EN FR
EN FR


Section: New Results

Data Science

  • High Energy Physics The success of the 2014 HiggsML challenge has created a willingness for structured collaboration from the High Energy Physics experiments. A working group has been set up and new challenges are currently explored. A yearly workshop has been decided, with a first edition at CERN 9-13 Nov. 2015, DataScience@LHC.

    The challenge exemplifies a new machine learning task [58][56] : learning to discover evaluating the significance of a scientific discovery. It can be formally casted into a two-class classification problem, but with two major departures from a regular setting. 1) Discovery: labeled training examples of the positive class (signals) are not available and must be obtained from simulation.

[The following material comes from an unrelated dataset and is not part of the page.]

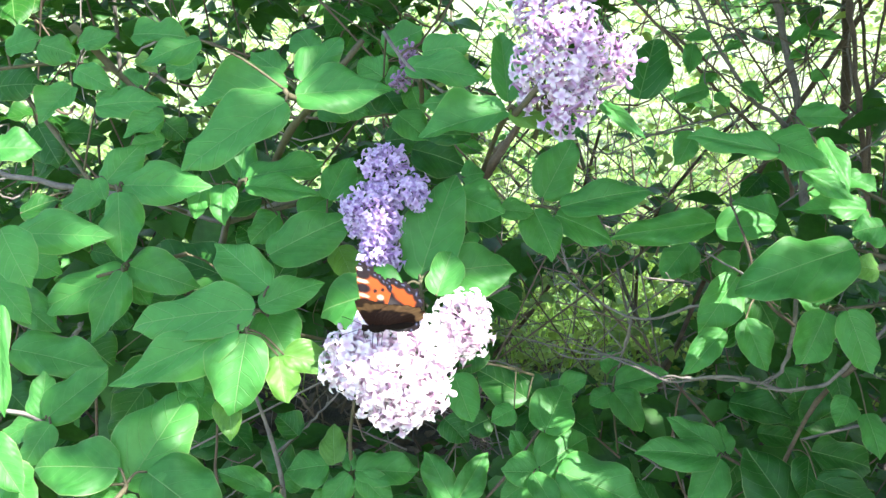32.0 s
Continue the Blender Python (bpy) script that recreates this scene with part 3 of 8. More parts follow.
stem(upper_left_far, [(0.0251, -0.0013, -0.0036), (0.0386, -0.0198, 0.007), (0.0521, -0.0384, 0.0116)], 0.0008, 0.0006, TWIG_GREEN, "leaf_stalk")
leaf(upper_left_far, (0.0231, -0.0053, -0.0145), (-0.0108, -0.0073, -0.0142), (-0.17, -0.82, 0.55), 0.0200, 5)
stem(upper_left_far, [(0.028, 0.001, -0.009), (0.0256, -0.0022, -0.0088), (0.0231, -0.0053, -0.0145)], 0.0008, 0.0006, TWIG_GREEN, "leaf_stalk")
leaf(upper_left_far, (0.0579, -0.0132, -0.0362), (0.0148, -0.0085, -0.01), (0.01, -0.76, 0.65), 0.0200, 7, SHADED_LEAF)
stem(upper_left_far, [(0.0411, 0.0024, -0.0226), (0.0495, -0.0054, -0.0264), (0.0579, -0.0132, -0.0362)], 0.0008, 0.0006, TWIG_GREEN, "leaf_stalk")
leaf(upper_left_far, (0.064, -0.0204, 0.0024), (0.0264, 0.0016, 0.0071), (-0.16, -0.64, 0.75), 0.0196, 3)
stem(upper_left_far, [(0.0389, 0.0022, -0.0203), (0.0514, -0.0091, -0.006), (0.064, -0.0204, 0.0024)], 0.0008, 0.0006, TWIG_GREEN, "leaf_stalk")
leaf(upper_left_far, (-0.0605, 0.0251, -0.0188), (-0.021, 0.0154, 0.0141), (0.05, -0.63, 0.77), 0.0268, 7, SHADED_LEAF)
stem(upper_left_far, [(-0.0478, 0.0122, -0.0248), (-0.0542, 0.0187, -0.0188), (-0.0605, 0.0251, -0.0188)], 0.0008, 0.0006, TWIG_GREEN, "leaf_stalk")
leaf(upper_left_far, (0.0391, 0.0048, -0.0159), (-0.0185, 0.0121, 0.0101), (-0.03, -0.67, 0.74), 0.0211, 2)
stem(upper_left_far, [(0.0367, 0.0019, -0.018), (0.0379, 0.0034, -0.014), (0.0391, 0.0048, -0.0159)], 0.0008, 0.0006, TWIG_GREEN, "leaf_stalk")

middle_left = branch("lilac_branch", (-0.1156, 0.5271, 1.1193), 'lilac branch with soft green leaves behind the purple blossom')
stem(middle_left, [(-0.0325, 0.0609, -0.0665), (-0.0194, 0.0298, -0.0351), (-0.0045, 0.0043, -0.0028), (0.0017, 0.0002, 0.0006)], 0.0020, 0.0010)
stem(middle_left, [(-0.0194, 0.0298, -0.0351), (0.0059, 0.0323, -0.0283), (0.0275, 0.0341, -0.0232)], 0.0020, 0.0016)
stem(middle_left, [(0.0873, -0.0161, -0.0442), (0.0672, -0.0136, -0.0373), (0.0504, -0.0122, -0.0335), (0.0188, -0.0339, -0.0347)], 0.0016, 0.0012, BARK_GREY)
leaf(middle_left, (-0.0049, 0.01, -0.0018), (0.0017, 0.018, 0.0258), (-0.05, -0.82, 0.57), 0.0200, 2)
stem(middle_left, [(-0.0052, 0.0056, -0.0044), (-0.005, 0.0078, -0.0001), (-0.0049, 0.01, -0.0018)], 0.0008, 0.0006, TWIG_GREEN, "leaf_stalk")
leaf(middle_left, (0.0007, 0.0009, 0.0025), (0.0474, 0.0056, 0.009), (-0.07, -0.65, 0.76), 0.0209, 4)
leaf(middle_left, (0.0028, -0.0103, 0.0009), (0.0448, -0.0038, -0.0041), (0.02, -0.64, 0.77), 0.0182, 2)
stem(middle_left, [(0.0017, 0.0002, 0.0006), (0.0022, -0.005, 0.0038), (0.0028, -0.0103, 0.0009)], 0.0008, 0.0006, TWIG_GREEN, "leaf_stalk")
leaf(middle_left, (0.0504, -0.0034, -0.0095), (0.0128, 0.016, 0.0245), (-0.2, -0.77, 0.61), 0.0227, 1)
stem(middle_left, [(0.0504, -0.0122, -0.0335), (0.0504, -0.0078, -0.0185), (0.0504, -0.0034, -0.0095)], 0.0008, 0.0006, TWIG_GREEN, "leaf_stalk")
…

The learning machine can then address the “inverse problem” of predicting which events are signals in real data. 2) Evaluation: because the classes are enormously imbalanced and overlapping, the objective function of the classifier is a metric of a statistical test.

  • Personal Semantics Our algorithm for inducing a taxonomy from a set of domain terms placed first in the international Taxonomy Induction task, part of the SemEval 2015 conference in Denver. Since then, we have developed a robust technique for discovering the domain vocabulary for a new topic using a directed crawler we created. We are currently creating hundreds of taxonomy for personal themes (hobbies, illnesses) that can be integrated into our Personal Semantics platform PTraces. The challenges for the coming year will be deploying and evaluating the taxonomies, and introducing newer machine learning methods, such as Latent Dirichlet Allocation, for better recognizing domain vocabularies.

  • Distributed system observation The work on distributed system automated analaysis and description [59] [60] , has been persued thru the continued development of the GAMA multi-agent framework https://github.com/gama-platform/gama/wiki . The simulation framework has been applied to the study of a new anytime reverse auctions protocol [53] . Philippe Caillou is associated to the young researcher ANR ACTEUR, coordinated by Patrick Taillandier (IDEES, Rouen university). With this project, a new BDI cognitive agent model, designed to be easy to use for non computer scientist, has been proposed [29] and applied to Rouen traffic simulation [57] . Finaly, agent behavior has been extracted from human player logs to study the perception of emotive behaviors in board games [37] .

  • Digital humanities Amiqap and Cartolabe projects both start in 2016. The Cartolabe project applies machine learning techniques to determine comprehensible structures in unstructured data. The goal is to use raw textual data, and underspecified ontologies, to provide intuitive access to pertinent research activities in a large research organisation. Amiqap studies the relation between worker well-being and company performance, in collaboration with Mines ParisTech sociology department and La Fabrique de l'Industrie for research, Secafi and DARES for the data.

    These activities will benefit from Paola Tubaro's arrival (researcher CNRS in sociology and economy) in 2016.